-- AIM OF THE EXERCISE --
Find the string "this" in the records. Copy every line it appears in.

-- Begin ENTRIES PROVIDED --

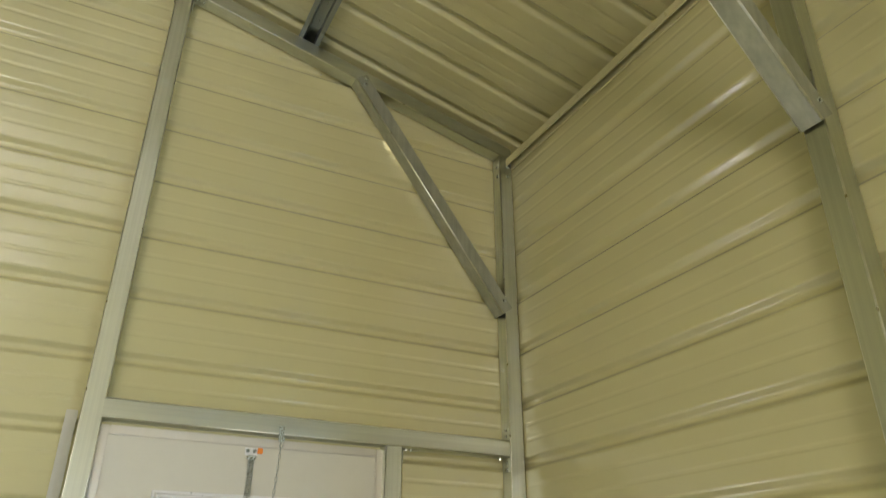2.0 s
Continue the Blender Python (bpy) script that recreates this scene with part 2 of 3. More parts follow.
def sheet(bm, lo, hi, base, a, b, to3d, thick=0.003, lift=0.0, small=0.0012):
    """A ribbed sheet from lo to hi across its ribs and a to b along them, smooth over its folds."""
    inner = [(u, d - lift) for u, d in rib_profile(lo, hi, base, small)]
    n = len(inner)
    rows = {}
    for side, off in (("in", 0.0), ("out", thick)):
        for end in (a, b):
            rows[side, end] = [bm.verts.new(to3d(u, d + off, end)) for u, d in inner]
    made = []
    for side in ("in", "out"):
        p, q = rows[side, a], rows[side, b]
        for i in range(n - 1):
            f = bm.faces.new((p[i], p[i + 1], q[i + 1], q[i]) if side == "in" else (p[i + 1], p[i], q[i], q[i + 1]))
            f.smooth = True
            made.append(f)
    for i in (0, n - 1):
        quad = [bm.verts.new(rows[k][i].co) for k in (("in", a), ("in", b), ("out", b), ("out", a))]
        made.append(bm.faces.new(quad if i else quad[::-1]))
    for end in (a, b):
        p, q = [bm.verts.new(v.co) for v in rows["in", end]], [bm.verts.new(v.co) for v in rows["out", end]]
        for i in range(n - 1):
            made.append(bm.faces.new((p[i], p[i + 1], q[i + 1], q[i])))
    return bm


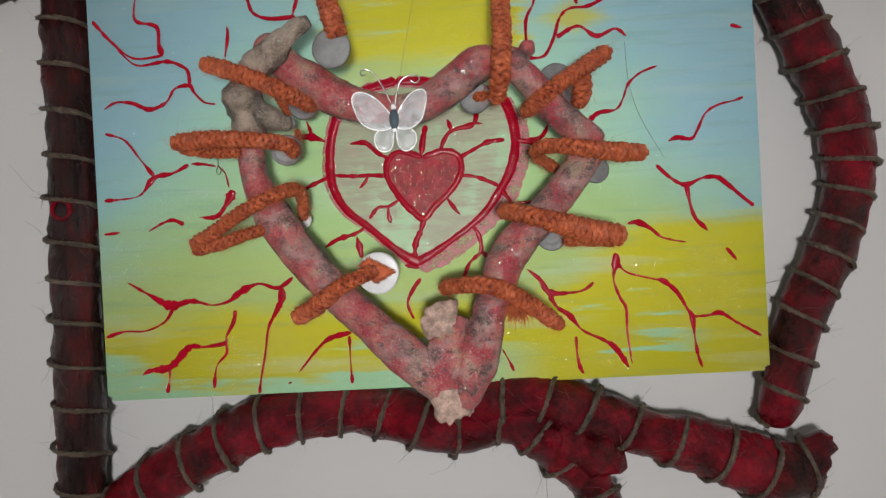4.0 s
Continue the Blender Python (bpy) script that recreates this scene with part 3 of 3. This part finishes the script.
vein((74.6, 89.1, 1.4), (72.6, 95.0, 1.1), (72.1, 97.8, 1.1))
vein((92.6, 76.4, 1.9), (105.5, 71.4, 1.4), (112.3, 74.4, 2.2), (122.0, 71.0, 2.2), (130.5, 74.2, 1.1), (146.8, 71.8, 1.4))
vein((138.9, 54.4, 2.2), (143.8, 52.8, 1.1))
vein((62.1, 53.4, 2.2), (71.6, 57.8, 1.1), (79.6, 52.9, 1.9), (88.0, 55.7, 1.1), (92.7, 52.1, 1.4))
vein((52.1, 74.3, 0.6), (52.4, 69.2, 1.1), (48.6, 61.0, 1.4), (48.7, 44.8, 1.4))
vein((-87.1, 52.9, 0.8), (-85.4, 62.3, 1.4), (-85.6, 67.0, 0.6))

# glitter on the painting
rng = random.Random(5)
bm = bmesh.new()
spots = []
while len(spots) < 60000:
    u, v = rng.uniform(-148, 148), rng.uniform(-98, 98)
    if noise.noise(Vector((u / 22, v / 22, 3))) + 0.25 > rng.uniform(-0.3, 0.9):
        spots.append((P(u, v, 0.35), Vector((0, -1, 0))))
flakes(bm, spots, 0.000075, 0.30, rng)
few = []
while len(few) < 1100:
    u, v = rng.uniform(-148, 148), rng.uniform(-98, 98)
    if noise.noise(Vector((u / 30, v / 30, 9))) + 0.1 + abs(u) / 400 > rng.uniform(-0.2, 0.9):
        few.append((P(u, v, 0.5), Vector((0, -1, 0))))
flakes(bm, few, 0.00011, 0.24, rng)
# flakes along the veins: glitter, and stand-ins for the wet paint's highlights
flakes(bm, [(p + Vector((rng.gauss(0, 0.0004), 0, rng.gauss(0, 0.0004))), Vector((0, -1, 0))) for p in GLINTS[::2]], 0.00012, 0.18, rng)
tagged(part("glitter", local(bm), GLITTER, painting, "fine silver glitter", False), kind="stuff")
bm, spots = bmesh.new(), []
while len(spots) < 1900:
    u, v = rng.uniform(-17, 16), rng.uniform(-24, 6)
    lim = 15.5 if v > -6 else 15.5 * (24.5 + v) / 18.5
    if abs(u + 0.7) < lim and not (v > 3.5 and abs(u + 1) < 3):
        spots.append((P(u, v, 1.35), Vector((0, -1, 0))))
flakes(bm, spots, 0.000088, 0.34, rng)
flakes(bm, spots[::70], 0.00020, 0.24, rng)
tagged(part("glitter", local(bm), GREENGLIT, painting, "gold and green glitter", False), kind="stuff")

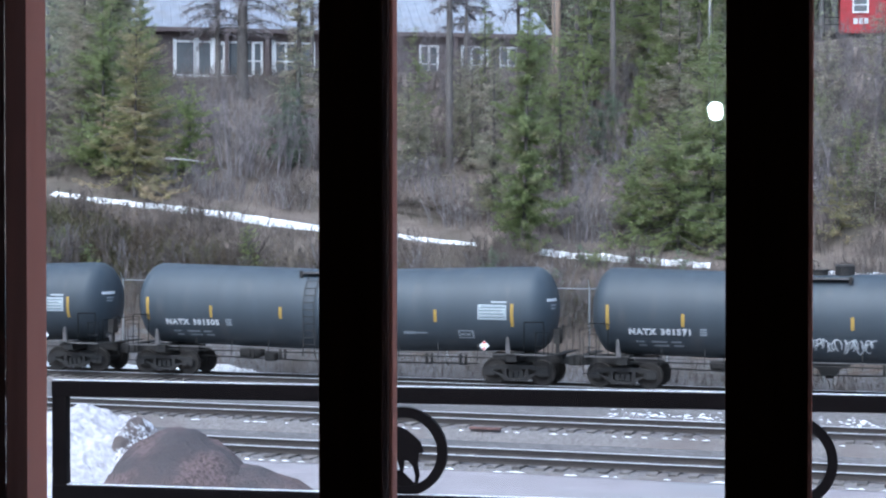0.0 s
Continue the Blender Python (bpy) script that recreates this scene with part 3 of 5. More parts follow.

-- End ENTRIES PROVIDED --

-- SOLVED EXERCISE --
Continue the Blender Python (bpy) script that recreates this scene with part 2 of 3. More parts follow.
Continue the Blender Python (bpy) script that recreates this scene with part 3 of 3. This part finishes the script.
Continue the Blender Python (bpy) script that recreates this scene with part 3 of 5. More parts follow.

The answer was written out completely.